I am planning my directory structure for a linux/apache/php web project like this:
Only www.example.com/webroot/
will be exposed in apache
www.example.com/
webroot/
index.php
comp1/
comp2/
component/
comp1/
comp1.class.php
comp1.js
comp2/
comp2.class.php
comp2.css
lib/
lib1/
lib1.class.php
the component/
and lib/
directory will only be in the php path.
To make the css and js files visible in the webroot directory I am planning to use symlinks.
webroot/
index.php
comp1/
comp1.js (symlinked)
comp2/
comp2.css (symlinked)
I tried following these principles:
- layout by components and libraries, not by file type and not by "public' or 'non public', index.php is an exception. This is for easier development.
- expose onle the minimal set of files in a public web directory and make everything else unaccesable to the web.

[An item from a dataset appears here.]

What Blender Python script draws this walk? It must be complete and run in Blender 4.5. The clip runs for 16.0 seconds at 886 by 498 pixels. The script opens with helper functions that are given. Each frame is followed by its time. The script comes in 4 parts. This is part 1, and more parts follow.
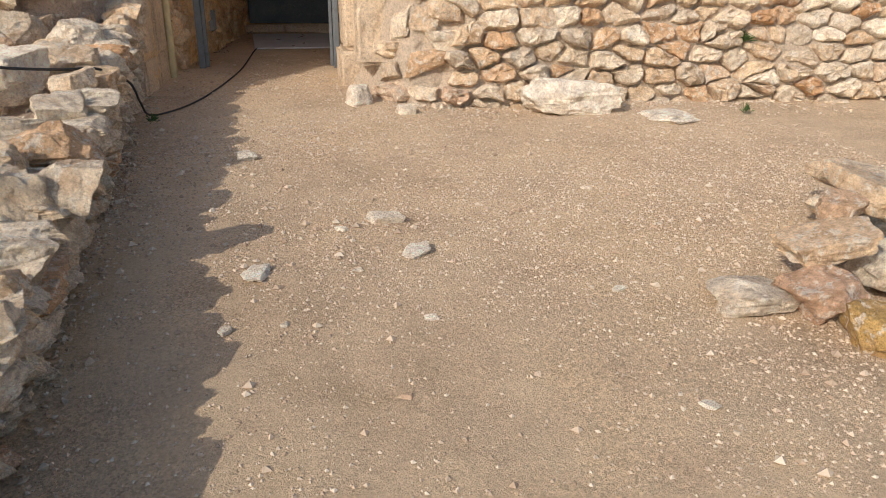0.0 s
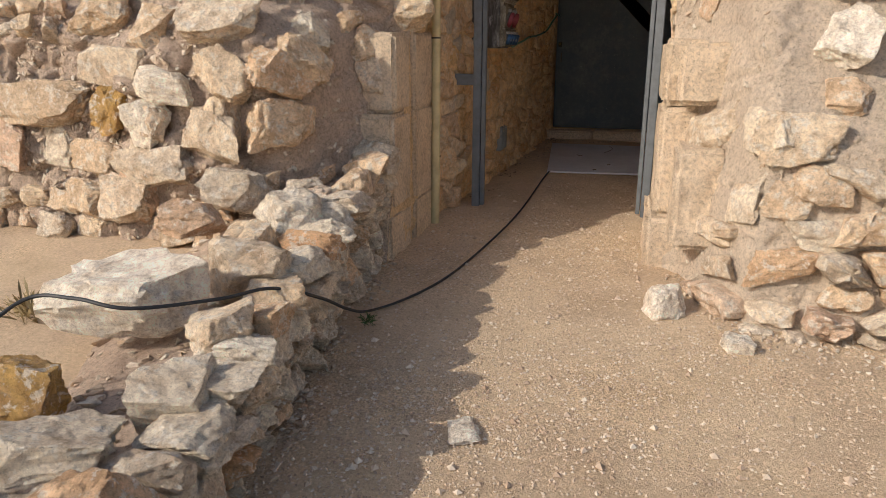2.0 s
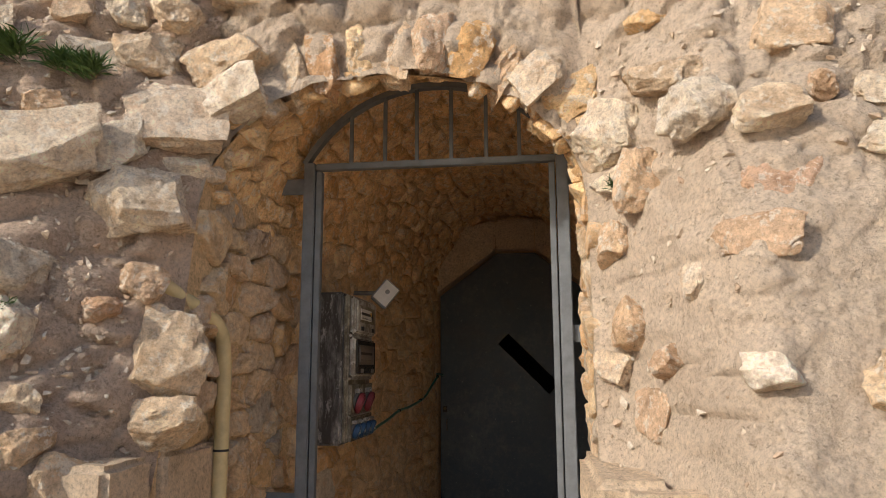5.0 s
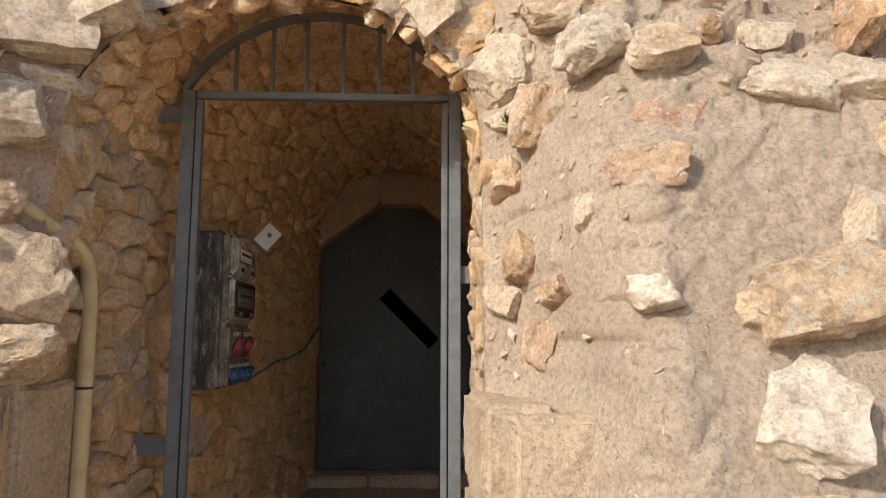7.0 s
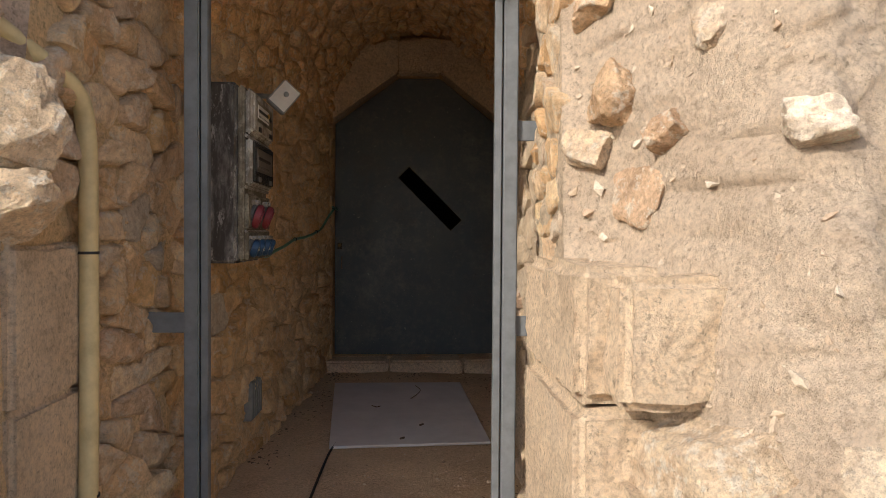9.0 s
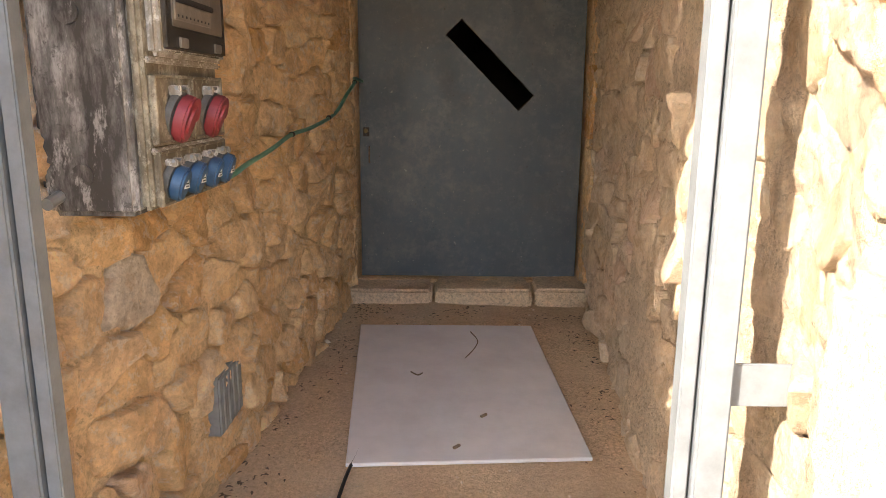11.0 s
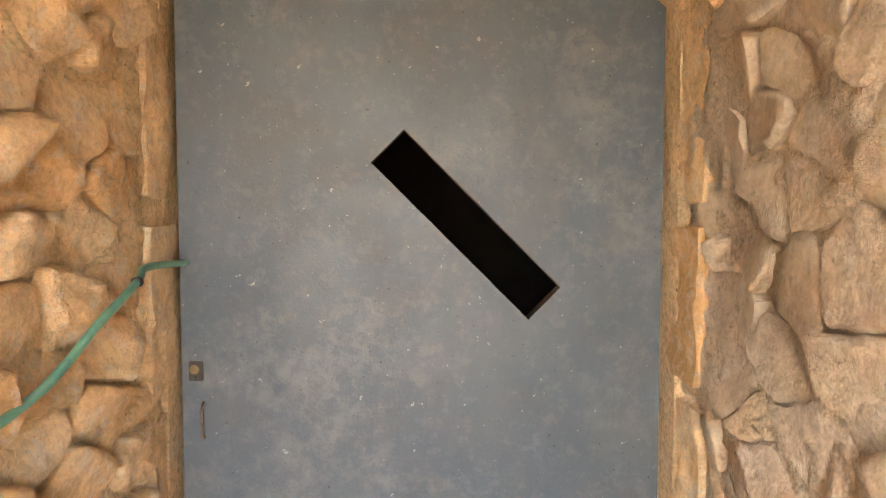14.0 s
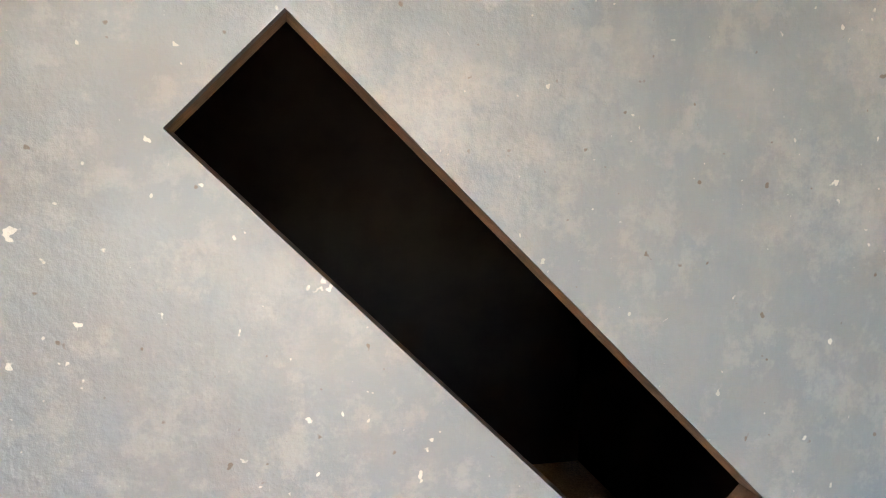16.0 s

Symlinking files that need to be public for the components and libs to a public location, but still mirroring the layout. So the component and library structure is also visible in the resulting html code in the links, which might help development.
- git usage should be safe and always work. it would be ok to follow some procedure to add a symlink to git, but after that checking them out or changing branches should be handled safely and clean
How will git handle the symlinking of the single files correctly, is there something to consider?
When it comes to images I will need to link directories, how to handle that with git?
component/
comp3/
comp3.class.php
img/
img1.jpg
img2.jpg
img3.jpg
They should be linked here:
webroot/
comp3/
img/ (symlinked ?)
If using symlinks for that has disadvantages maybe I could move images to the webroot/ tree directly, which would break the first principle for the third (git practicability).
So this is a git and symlink question. But I would be interested to hear comments about the php layout, maybe you want to use the comment function for this.